WORK TO DO = Pull every line containing "with" out of the material below.
======
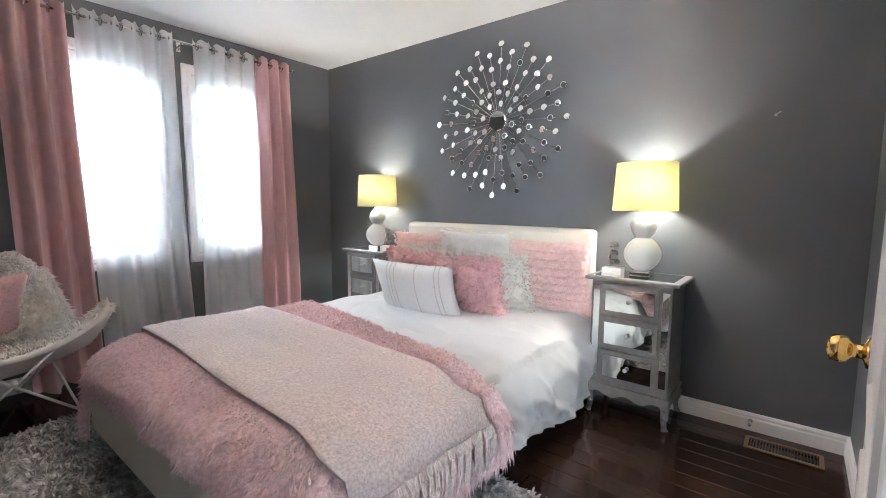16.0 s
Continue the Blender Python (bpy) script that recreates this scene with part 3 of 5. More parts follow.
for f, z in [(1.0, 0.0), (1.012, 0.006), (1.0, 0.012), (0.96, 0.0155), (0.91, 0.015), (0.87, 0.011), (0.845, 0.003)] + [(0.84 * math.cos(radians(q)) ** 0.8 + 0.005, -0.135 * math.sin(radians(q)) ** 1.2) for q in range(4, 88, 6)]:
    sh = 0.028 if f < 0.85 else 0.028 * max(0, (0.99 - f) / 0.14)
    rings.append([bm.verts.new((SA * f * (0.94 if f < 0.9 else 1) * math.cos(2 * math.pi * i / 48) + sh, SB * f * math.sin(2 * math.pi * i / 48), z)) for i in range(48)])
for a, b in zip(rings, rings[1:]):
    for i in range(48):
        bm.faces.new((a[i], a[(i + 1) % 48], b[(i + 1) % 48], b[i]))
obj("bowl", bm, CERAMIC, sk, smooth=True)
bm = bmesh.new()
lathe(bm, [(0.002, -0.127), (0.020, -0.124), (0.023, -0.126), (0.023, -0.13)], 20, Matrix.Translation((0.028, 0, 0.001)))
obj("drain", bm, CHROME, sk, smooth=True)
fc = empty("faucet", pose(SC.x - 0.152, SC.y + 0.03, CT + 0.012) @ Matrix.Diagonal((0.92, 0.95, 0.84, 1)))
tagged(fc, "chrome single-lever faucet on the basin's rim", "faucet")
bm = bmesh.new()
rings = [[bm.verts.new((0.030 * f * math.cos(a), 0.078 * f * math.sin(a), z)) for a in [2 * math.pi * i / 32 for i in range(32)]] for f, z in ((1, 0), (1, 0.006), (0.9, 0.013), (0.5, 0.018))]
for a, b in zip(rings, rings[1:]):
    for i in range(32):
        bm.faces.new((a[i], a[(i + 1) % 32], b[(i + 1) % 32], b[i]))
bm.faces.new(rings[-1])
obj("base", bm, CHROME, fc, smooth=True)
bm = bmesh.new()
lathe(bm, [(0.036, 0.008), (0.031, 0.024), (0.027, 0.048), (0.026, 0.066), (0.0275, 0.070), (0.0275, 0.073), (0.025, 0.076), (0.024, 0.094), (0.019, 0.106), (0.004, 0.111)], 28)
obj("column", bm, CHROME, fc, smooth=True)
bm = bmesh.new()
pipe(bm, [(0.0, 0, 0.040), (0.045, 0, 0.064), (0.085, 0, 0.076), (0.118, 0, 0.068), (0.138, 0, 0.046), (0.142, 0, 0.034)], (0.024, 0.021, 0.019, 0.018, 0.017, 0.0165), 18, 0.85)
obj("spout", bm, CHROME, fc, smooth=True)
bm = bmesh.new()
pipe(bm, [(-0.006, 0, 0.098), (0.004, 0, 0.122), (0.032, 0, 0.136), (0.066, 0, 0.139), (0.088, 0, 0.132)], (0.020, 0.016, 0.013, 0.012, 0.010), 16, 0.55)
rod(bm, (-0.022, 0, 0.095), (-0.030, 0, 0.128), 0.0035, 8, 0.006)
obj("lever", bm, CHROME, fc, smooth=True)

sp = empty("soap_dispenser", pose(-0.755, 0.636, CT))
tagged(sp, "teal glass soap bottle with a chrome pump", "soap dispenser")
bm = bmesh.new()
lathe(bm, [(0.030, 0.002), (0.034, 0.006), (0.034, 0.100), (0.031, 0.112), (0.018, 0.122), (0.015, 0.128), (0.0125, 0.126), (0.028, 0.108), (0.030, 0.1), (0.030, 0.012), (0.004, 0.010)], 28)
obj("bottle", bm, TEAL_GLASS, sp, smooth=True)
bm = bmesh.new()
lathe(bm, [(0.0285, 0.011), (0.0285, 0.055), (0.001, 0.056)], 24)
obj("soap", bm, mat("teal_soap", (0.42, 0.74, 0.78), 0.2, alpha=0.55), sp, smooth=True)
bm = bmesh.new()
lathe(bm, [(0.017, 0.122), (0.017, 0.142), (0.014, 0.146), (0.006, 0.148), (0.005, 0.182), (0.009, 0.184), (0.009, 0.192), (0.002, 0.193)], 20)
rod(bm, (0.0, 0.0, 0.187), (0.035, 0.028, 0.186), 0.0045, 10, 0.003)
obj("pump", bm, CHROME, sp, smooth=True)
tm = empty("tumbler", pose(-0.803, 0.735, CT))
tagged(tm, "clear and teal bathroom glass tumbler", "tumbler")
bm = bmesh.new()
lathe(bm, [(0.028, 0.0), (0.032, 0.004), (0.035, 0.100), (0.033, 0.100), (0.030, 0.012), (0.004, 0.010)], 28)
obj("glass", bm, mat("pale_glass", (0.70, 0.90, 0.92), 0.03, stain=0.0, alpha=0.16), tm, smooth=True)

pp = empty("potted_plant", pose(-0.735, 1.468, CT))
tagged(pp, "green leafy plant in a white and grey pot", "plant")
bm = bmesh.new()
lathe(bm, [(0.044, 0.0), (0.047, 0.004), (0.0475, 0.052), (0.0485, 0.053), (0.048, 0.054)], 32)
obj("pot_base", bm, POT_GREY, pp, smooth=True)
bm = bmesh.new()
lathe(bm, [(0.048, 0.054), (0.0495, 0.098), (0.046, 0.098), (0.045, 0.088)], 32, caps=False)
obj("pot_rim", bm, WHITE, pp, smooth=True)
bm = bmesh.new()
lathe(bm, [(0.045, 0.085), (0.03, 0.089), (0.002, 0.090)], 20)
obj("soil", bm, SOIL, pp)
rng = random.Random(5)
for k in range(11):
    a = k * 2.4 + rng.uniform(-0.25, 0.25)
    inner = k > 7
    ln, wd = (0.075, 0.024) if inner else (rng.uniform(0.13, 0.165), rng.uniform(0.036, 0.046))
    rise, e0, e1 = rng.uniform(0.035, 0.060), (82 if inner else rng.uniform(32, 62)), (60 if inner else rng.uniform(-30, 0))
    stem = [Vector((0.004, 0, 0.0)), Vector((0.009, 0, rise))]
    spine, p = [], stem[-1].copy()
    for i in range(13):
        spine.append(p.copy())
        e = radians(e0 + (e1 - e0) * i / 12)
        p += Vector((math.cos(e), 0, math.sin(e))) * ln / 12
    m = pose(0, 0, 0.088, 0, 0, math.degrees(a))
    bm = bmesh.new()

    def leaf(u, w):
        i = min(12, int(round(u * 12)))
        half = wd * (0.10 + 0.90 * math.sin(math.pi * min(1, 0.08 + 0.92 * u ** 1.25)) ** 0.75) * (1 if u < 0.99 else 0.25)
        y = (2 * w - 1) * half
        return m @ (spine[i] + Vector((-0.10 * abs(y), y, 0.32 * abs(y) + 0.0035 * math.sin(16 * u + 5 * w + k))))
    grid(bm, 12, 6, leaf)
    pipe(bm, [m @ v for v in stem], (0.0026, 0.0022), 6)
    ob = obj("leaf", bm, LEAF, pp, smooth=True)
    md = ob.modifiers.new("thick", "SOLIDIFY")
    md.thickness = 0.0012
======
FULL RESPONSE =
Continue the Blender Python (bpy) script that recreates this scene with part 3 of 5. More parts follow.
tagged(sp, "teal glass soap bottle with a chrome pump", "soap dispenser")